▶ [Aim of the task] The data below holds a line containing "7. More parts follow." and a line containing "return (x, y, z)"; please quote exactly those two lines and every line between them, and nothing else.

▶ [Data entries]
start

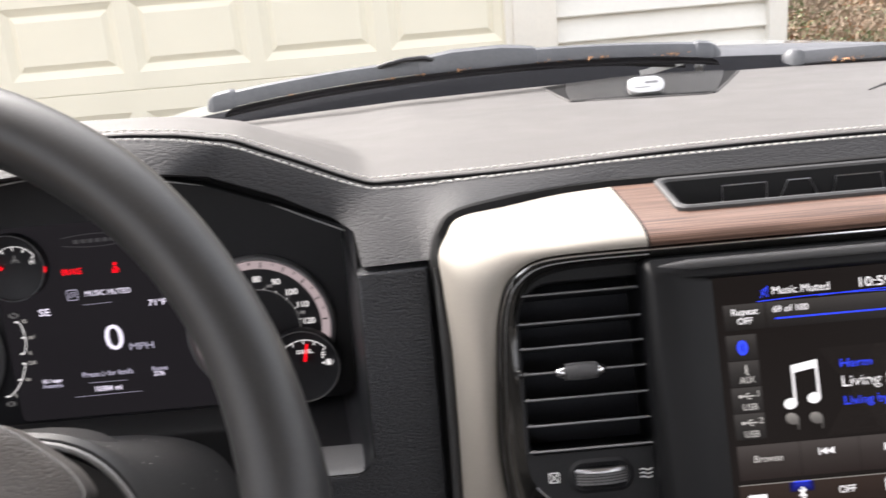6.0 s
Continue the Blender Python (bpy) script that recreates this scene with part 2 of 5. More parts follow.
ASPHALT = material("driveway_asphalt", (0.06, 0.06, 0.06), rough=0.9, grain=0.25, grain_scale=90, blotch=0.2, blotch_scale=0.8, bump=0.5, bump_scale=150, bump_size=0.01)
BARK = material("tree_bark", (0.17, 0.13, 0.095), rough=0.95, grain=0.3, grain_scale=25, blotch=0.25, blotch_scale=5, stretch=(1, 1, 0.25), bump=0.9, bump_scale=30, bump_size=0.02)
BRUSH = material("brown_brush_leaves", (0.200, 0.148, 0.104), rough=0.9, grain=0.15, grain_scale=14, blotch=0.3, blotch_scale=1.5)
RUST = material("rusty_fallen_leaves", (0.21, 0.105, 0.055), rough=0.9, grain=0.3, grain_scale=14, blotch=0.3, blotch_scale=1.5)
GREENS = material("evergreen_leaves", (0.120, 0.145, 0.064), rough=0.8, grain=0.5, grain_scale=14, blotch=0.3, blotch_scale=1.5)
ROOF = material("roof_shingle", (0.09, 0.085, 0.08), rough=0.9, grain=0.3, grain_scale=40)

LCD_BLACK = glow("lcd_background", (0.0115, 0.0095, 0.0088), 1.0, 0.2)
LCD_BLACK.node_tree.nodes["Principled BSDF"].inputs["Specular IOR Level"].default_value = 0.02
LCD_BOX = glow_fade("lcd_button", (0.046, 0.043, 0.041), (0.009, 0.0075, 0.007))
LCD_PLAYER = glow_fade("lcd_player_button", (0.055, 0.048, 0.045), (0.014, 0.009, 0.008))
LCD_BAR = glow_fade("lcd_bar", (0.030, 0.020, 0.016), (0.016, 0.010, 0.008))
LCD_WHITE = glow("lcd_white", (0.95, 0.95, 0.97), 1.1)
LCD_GREY = glow("lcd_grey", (0.52, 0.51, 0.49), 1.0)
LCD_DIM = glow("lcd_dim", (0.24, 0.23, 0.215), 1.0)
LCD_BLUE = glow("lcd_blue", (0.03, 0.07, 1.0), 1.25)
LCD_HALO = glow("lcd_blue_halo", (0.012, 0.02, 0.30), 1.0)
LAMP_RED = glow("red_lamp", (1.0, 0.006, 0.016), 1.15)
CLUSTER_WHITE = glow("cluster_white", (0.86, 0.83, 1.0), 1.1)
CLUSTER_GREY = glow("cluster_grey", (0.42, 0.41, 0.53), 1.0)
LAMP_AMBER = glow("amber_lamp", (0.9, 0.25, 0.05), 0.9)
DIM_RED = glow("dim_red_lamp", (0.45, 0.03, 0.03), 1.0)
RING_PINK = glow("dial_ring_backlight", (0.36, 0.30, 0.31), 1.0)
DIAL_WHITE = glow("dial_numerals", (0.8, 0.8, 0.8), 1.0)
NAMEGREY = glow("dim_shield", (0.045, 0.045, 0.048), 1.0)
DIAL_PRINT = glow("dial_fine_print", (0.30, 0.30, 0.30), 1.0)
DIAL_DIM = glow("dial_small_print", (0.16, 0.16, 0.16), 1.0)
DISPLAY_GREY = glow("cluster_display", (0.0135, 0.0126, 0.0148), 1.0, 0.25)


# ---- mesh helpers ----
ORIGIN = {}


def thing(name, x, y, z, label, category, group="", kind=""):
    """A thing's base point; its parts hang from it."""
    ob = new(name)
    ob.empty_display_size = 0.02
    ob.location = (x, y, z + Z0)
    ORIGIN[ob.name] = Vector((x, y, z + Z0))
    return tagged(ob, label, category, group, kind)


def mesh_from(name, bm, mat, smooth=38):
    me = bpy.data.meshes.new(name)
    bmesh.ops.translate(bm, vec=(0, 0, Z0), verts=bm.verts)
    bm.normal_update()
    bm.to_mesh(me)
    bm.free()
    me.materials.append(mat)
    if smooth and len(me.polygons):
        me.polygons.foreach_set("use_smooth", [True] * len(me.polygons))
        me.set_sharp_from_angle(angle=radians(smooth))
    return me


def part(name, bm, mat, parent=None, label="", smooth=38):
    """One mesh object, built in the dash frame, under a thing or a part."""
    ob = new(name, mesh_from(name, bm, mat, smooth))
    if parent is not None:
        ob.parent = parent
        if parent.name in ORIGIN:
            ob.matrix_parent_inverse = Matrix.Translation(-ORIGIN[parent.name])
    return tagged(ob, label)


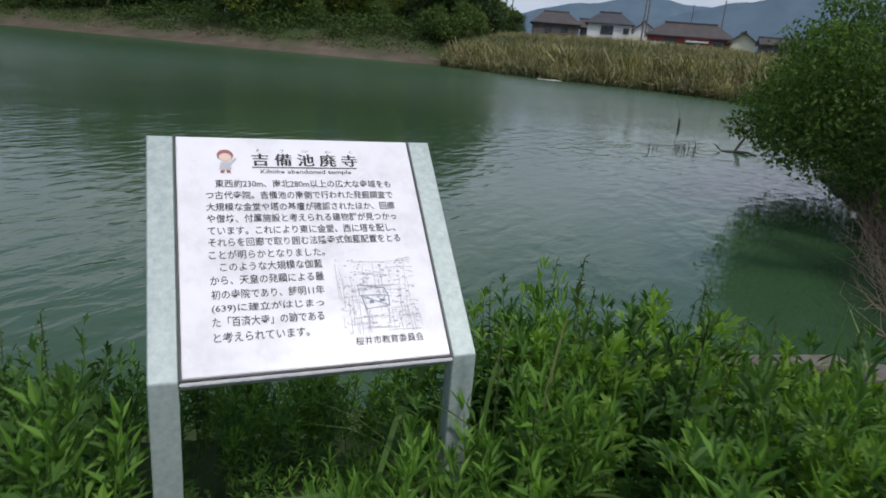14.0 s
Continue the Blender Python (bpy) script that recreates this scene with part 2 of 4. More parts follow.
PLATE = panel_material()


def water_material():
    m, n, l, b, out = material("pond_water")
    murk = ramp_of(n, l, noise_of(n, l, 0.05, 3, 0.5), (0.3, (0.032, 0.070, 0.030)), (0.7, (0.042, 0.086, 0.040)))
    l.new(murk, b.inputs["Base Color"])
    b.inputs["IOR"].default_value = 1.33
    tc = n.new("ShaderNodeTexCoord")
    mp = n.new("ShaderNodeMapping")
    mp.inputs["Rotation"].default_value = (0, 0, radians(-28))
    mp.inputs["Scale"].default_value = (0.5, 1.0, 1.0)
    l.new(tc.outputs["Object"], mp.inputs[0])
    heights = []
    for scale, detail in ((3.0, 3.0), (0.7, 2.0)):
        t = n.new("ShaderNodeTexNoise")
        t.inputs["Scale"].default_value, t.inputs["Detail"].default_value = scale, detail
        t.inputs["Roughness"].default_value, t.inputs["Distortion"].default_value = 0.45, 0.35
        l.new(mp.outputs[0], t.inputs["Vector"])
        heights.append(t.outputs["Fac"])
    gust = ramp_of(n, l, noise_of(n, l, 0.06, 3, 0.6), (0.38, (0.34, 0.34, 0.34)), (0.62, (1, 1, 1)))
    add = n.new("ShaderNodeMath")
    add.operation = "MULTIPLY_ADD"
    l.new(heights[1], add.inputs[0])
    add.inputs[1].default_value = 0.55
    l.new(heights[0], add.inputs[2])
    mul = n.new("ShaderNodeMath")
    mul.operation = "MULTIPLY"
    l.new(add.outputs[0], mul.inputs[0])
    l.new(gust, mul.inputs[1])
    # breeze ruffles the near end; the far end lies calmer
    far = n.new("ShaderNodeVectorMath")
    far.operation = "LENGTH"
    l.new(tc.outputs["Object"], far.inputs[0])
    calm = n.new("ShaderNodeMapRange")
    calm.interpolation_type = "SMOOTHSTEP"
    for k, value in enumerate((18.0, 70.0, 1.0, 0.95)):
        calm.inputs[k + 1].default_value = value
    l.new(far.outputs["Value"], calm.inputs[0])
    grain = n.new("ShaderNodeMapRange")
    for k, value in enumerate((14.0, 60.0, 0.05, 0.26)):
        grain.inputs[k + 1].default_value = value
    l.new(far.outputs["Value"], grain.inputs[0])
    l.new(grain.outputs[0], b.inputs["Roughness"])
    ruffle = n.new("ShaderNodeMath")
    ruffle.operation = "MULTIPLY"
    l.new(mul.outputs[0], ruffle.inputs[0])
    l.new(calm.outputs[0], ruffle.inputs[1])
    bump_of(n, l, b, ruffle.outputs[0], 0.34, 0.12)
    return m


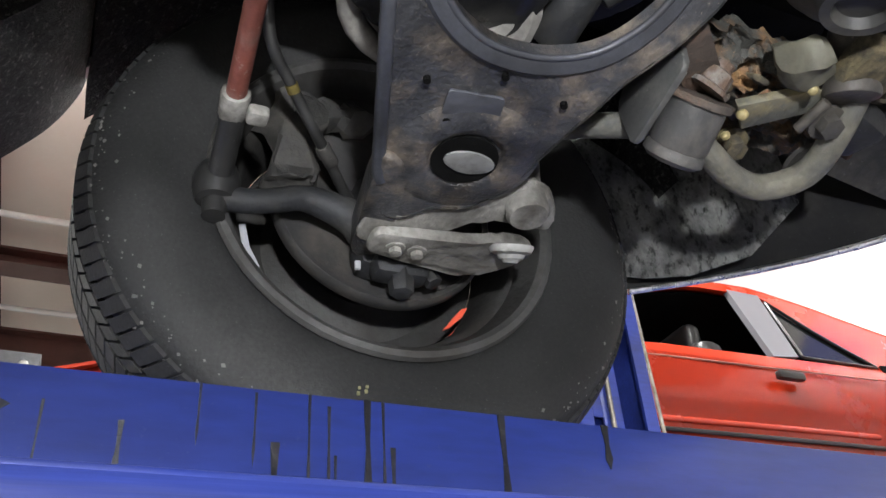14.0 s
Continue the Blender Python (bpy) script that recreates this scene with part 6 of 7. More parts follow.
def pan_fn(u, v):
    x = -0.086 + 0.362 * u
    y = 4.635 + 0.295 * v
    ex, ey = min(x + 0.086, 0.276 - x), 4.93 - y
    r = 0.06
    dx, dy = max(0, 0.10 - ex), max(0, 0.10 - ey)
    d = 0.10 - math.hypot(dx, dy)
    z = 1.966 + 0.5 * max(0, 4.662 - y) + 0.010 * ((x - 0.09) / 0.17) ** 2
    if d < r:
        k = (r - max(d, -0.02)) / r
        z += 0.055 * min(1.4, k) ** 2.4
    z += 0.006 * math.exp(-((y - 4.676 + 0.11 * (x - 0.11)) / 0.008) ** 2) * max(0, min(1, (x - 0.07) / 0.03)) * max(0, min(1, (0.185 - x) / 0.03))
    if d < -0.015:
        q = 0.115 / max(0.115, math.hypot(dx, dy))
        x = x if dx == 0 else (-0.086 + 0.10 - dx * q if x < 0.08 else 0.276 - 0.10 + dx * q)
        y = y if dy == 0 else 4.93 - 0.10 + dy * q
    return (x, y, z)


grid(b, pan_fn, 76, 70)
pan = part("oil_pan", b, material("gloss_black_steel", (0.013, 0.0125, 0.0125), 0.17, 0, (0.035, 0.03, 0.026), 0.2, 6, 120, 0.03, 0.3), car, "gloss black pressed-steel oil pan with a bright drain plug")
b = B()
prism(b, rounded([(-0.084, 4.67), (0.274, 4.67), (0.274, 4.929), (-0.084, 4.929)], 0.11, 8), flat_xy(2.016), 0.09)
part("pan_wall", b, PAN_BLACK, pan)
rim_line = [(-0.084, 4.76), (-0.084, 4.80), (-0.073, 4.88), (-0.028, 4.923), (0.08, 4.931), (0.208, 4.923), (0.263, 4.88), (0.274, 4.80), (0.274, 4.76)]
part("pan_lip", tube(B(), [(x, y, 2.018) for x, y in rim_line], 0.0045, 8, 6), material("worn_pan_edge", (0.16, 0.155, 0.15), 0.35, 0.5, (0.05, 0.05, 0.05), 0.4, 20), pan, "lip rubbed pale along the edge")
b = lathe(B(), [(0.0, -0.026), (0.007, -0.026), (0.009, -0.020), (0.016, -0.020), (0.018, -0.014), (0.018, -0.008), (0.026, -0.006), (0.027, 0.0), (0.0, 0.002)], (0.012, 4.684, 1.963), (0, 0, 1), 32, False)
plug = part("drain_plug", b, ZINC, pan, "bright zinc drain plug")
part("plug_tip", lathe(B(), [(0.0, -0.003), (0.006, -0.003), (0.008, 0.0), (0.008, 0.004), (0.0, 0.004)], (0.012, 4.684, 1.936), (0, 0, 1), 20, False), ZINC, plug)
b = prism(B(), rounded([(-0.020, 4.664), (0.000, 4.668), (0.036, 4.666), (0.048, 4.684), (0.030, 4.700), (-0.006, 4.704), (-0.022, 4.692)], 0.012), flat_xy(1.957), 0.007, 0.003)
part("plug_plate", b, CHROME, pan, "shiny wet steel plate round the plug")
b = tube(B(), [(-0.125, 4.69, 2.03), (-0.105, 4.74, 2.02), (-0.085, 4.80, 2.02)], 0.0035, 8)
part("red_hose", b, RED_CABLE, car, "red cable beside the oil pan")
b = tube(B(), [(0.275, 4.655, 2.02), (0.288, 4.70, 2.015), (0.288, 4.75, 2.01), (0.272, 4.80, 2.015)], 0.004, 8)
part("red_hose", b, RED_CABLE, car, "red cable beside the oil pan")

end

▶ [Output of the exercise]
Continue the Blender Python (bpy) script that recreates this scene with part 6 of 7. More parts follow.
def pan_fn(u, v):
    x = -0.086 + 0.362 * u
    y = 4.635 + 0.295 * v
    ex, ey = min(x + 0.086, 0.276 - x), 4.93 - y
    r = 0.06
    dx, dy = max(0, 0.10 - ex), max(0, 0.10 - ey)
    d = 0.10 - math.hypot(dx, dy)
    z = 1.966 + 0.5 * max(0, 4.662 - y) + 0.010 * ((x - 0.09) / 0.17) ** 2
    if d < r:
        k = (r - max(d, -0.02)) / r
        z += 0.055 * min(1.4, k) ** 2.4
    z += 0.006 * math.exp(-((y - 4.676 + 0.11 * (x - 0.11)) / 0.008) ** 2) * max(0, min(1, (x - 0.07) / 0.03)) * max(0, min(1, (0.185 - x) / 0.03))
    if d < -0.015:
        q = 0.115 / max(0.115, math.hypot(dx, dy))
        x = x if dx == 0 else (-0.086 + 0.10 - dx * q if x < 0.08 else 0.276 - 0.10 + dx * q)
        y = y if dy == 0 else 4.93 - 0.10 + dy * q
    return (x, y, z)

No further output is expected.